-- What to do --
Output every line exactly as written. Leave out pictures.

— Begin Dataset extract —

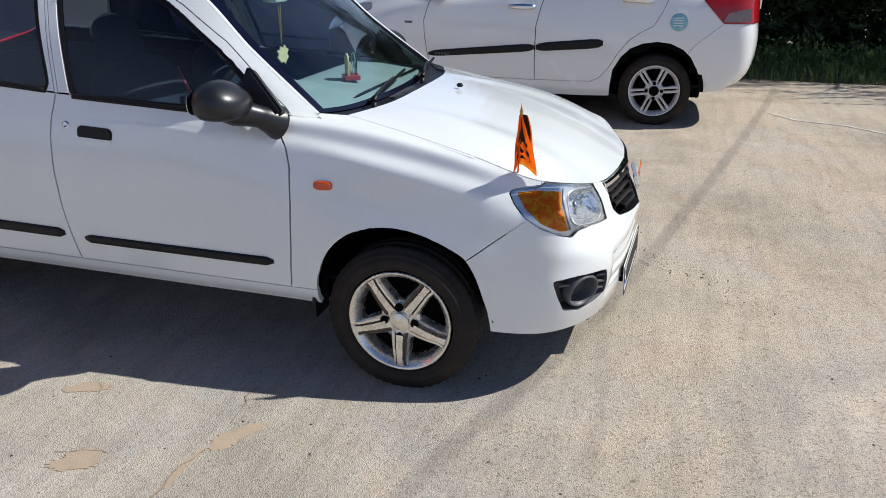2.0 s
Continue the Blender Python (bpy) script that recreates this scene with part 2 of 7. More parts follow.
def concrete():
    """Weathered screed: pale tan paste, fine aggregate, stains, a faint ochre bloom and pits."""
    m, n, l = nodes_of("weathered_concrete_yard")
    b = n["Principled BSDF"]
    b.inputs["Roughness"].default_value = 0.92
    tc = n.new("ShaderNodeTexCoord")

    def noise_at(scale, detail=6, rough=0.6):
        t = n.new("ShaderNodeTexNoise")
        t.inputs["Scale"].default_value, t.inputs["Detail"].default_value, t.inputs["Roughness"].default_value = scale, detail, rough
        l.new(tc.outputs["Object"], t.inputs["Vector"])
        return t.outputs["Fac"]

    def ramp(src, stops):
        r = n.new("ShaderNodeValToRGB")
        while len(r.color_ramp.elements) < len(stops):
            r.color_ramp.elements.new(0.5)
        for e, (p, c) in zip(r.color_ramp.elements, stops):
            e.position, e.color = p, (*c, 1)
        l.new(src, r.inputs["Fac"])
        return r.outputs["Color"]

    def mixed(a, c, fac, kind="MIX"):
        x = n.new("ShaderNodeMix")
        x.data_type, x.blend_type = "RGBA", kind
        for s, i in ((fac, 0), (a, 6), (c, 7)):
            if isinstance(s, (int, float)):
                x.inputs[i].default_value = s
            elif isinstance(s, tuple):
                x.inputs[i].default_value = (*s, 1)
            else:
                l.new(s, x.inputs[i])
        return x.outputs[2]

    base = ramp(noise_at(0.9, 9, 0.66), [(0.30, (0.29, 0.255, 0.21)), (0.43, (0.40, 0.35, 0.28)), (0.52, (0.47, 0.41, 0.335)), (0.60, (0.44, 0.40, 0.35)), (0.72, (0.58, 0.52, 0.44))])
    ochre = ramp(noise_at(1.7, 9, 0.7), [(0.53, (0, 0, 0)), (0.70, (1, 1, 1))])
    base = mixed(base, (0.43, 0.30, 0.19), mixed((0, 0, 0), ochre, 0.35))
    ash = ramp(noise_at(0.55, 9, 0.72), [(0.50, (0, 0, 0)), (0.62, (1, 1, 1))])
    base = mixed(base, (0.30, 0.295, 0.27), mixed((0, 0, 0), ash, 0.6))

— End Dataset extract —

-- Written response --
2.0 s
Continue the Blender Python (bpy) script that recreates this scene with part 2 of 7. More parts follow.
def concrete():
    """Weathered screed: pale tan paste, fine aggregate, stains, a faint ochre bloom and pits."""
    m, n, l = nodes_of("weathered_concrete_yard")
    b = n["Principled BSDF"]
    b.inputs["Roughness"].default_value = 0.92
    tc = n.new("ShaderNodeTexCoord")

    def noise_at(scale, detail=6, rough=0.6):
        t = n.new("ShaderNodeTexNoise")
        t.inputs["Scale"].default_value, t.inputs["Detail"].default_value, t.inputs["Roughness"].default_value = scale, detail, rough
        l.new(tc.outputs["Object"], t.inputs["Vector"])
        return t.outputs["Fac"]

    def ramp(src, stops):
        r = n.new("ShaderNodeValToRGB")
        while len(r.color_ramp.elements) < len(stops):
            r.color_ramp.elements.new(0.5)
        for e, (p, c) in zip(r.color_ramp.elements, stops):
            e.position, e.color = p, (*c, 1)
        l.new(src, r.inputs["Fac"])
        return r.outputs["Color"]

    def mixed(a, c, fac, kind="MIX"):
        x = n.new("ShaderNodeMix")
        x.data_type, x.blend_type = "RGBA", kind
        for s, i in ((fac, 0), (a, 6), (c, 7)):
            if isinstance(s, (int, float)):
                x.inputs[i].default_value = s
            elif isinstance(s, tuple):
                x.inputs[i].default_value = (*s, 1)
            else:
                l.new(s, x.inputs[i])
        return x.outputs[2]

    base = ramp(noise_at(0.9, 9, 0.66), [(0.30, (0.29, 0.255, 0.21)), (0.43, (0.40, 0.35, 0.28)), (0.52, (0.47, 0.41, 0.335)), (0.60, (0.44, 0.40, 0.35)), (0.72, (0.58, 0.52, 0.44))])
    ochre = ramp(noise_at(1.7, 9, 0.7), [(0.53, (0, 0, 0)), (0.70, (1, 1, 1))])
    base = mixed(base, (0.43, 0.30, 0.19), mixed((0, 0, 0), ochre, 0.35))
    ash = ramp(noise_at(0.55, 9, 0.72), [(0.50, (0, 0, 0)), (0.62, (1, 1, 1))])
    base = mixed(base, (0.30, 0.295, 0.27), mixed((0, 0, 0), ash, 0.6))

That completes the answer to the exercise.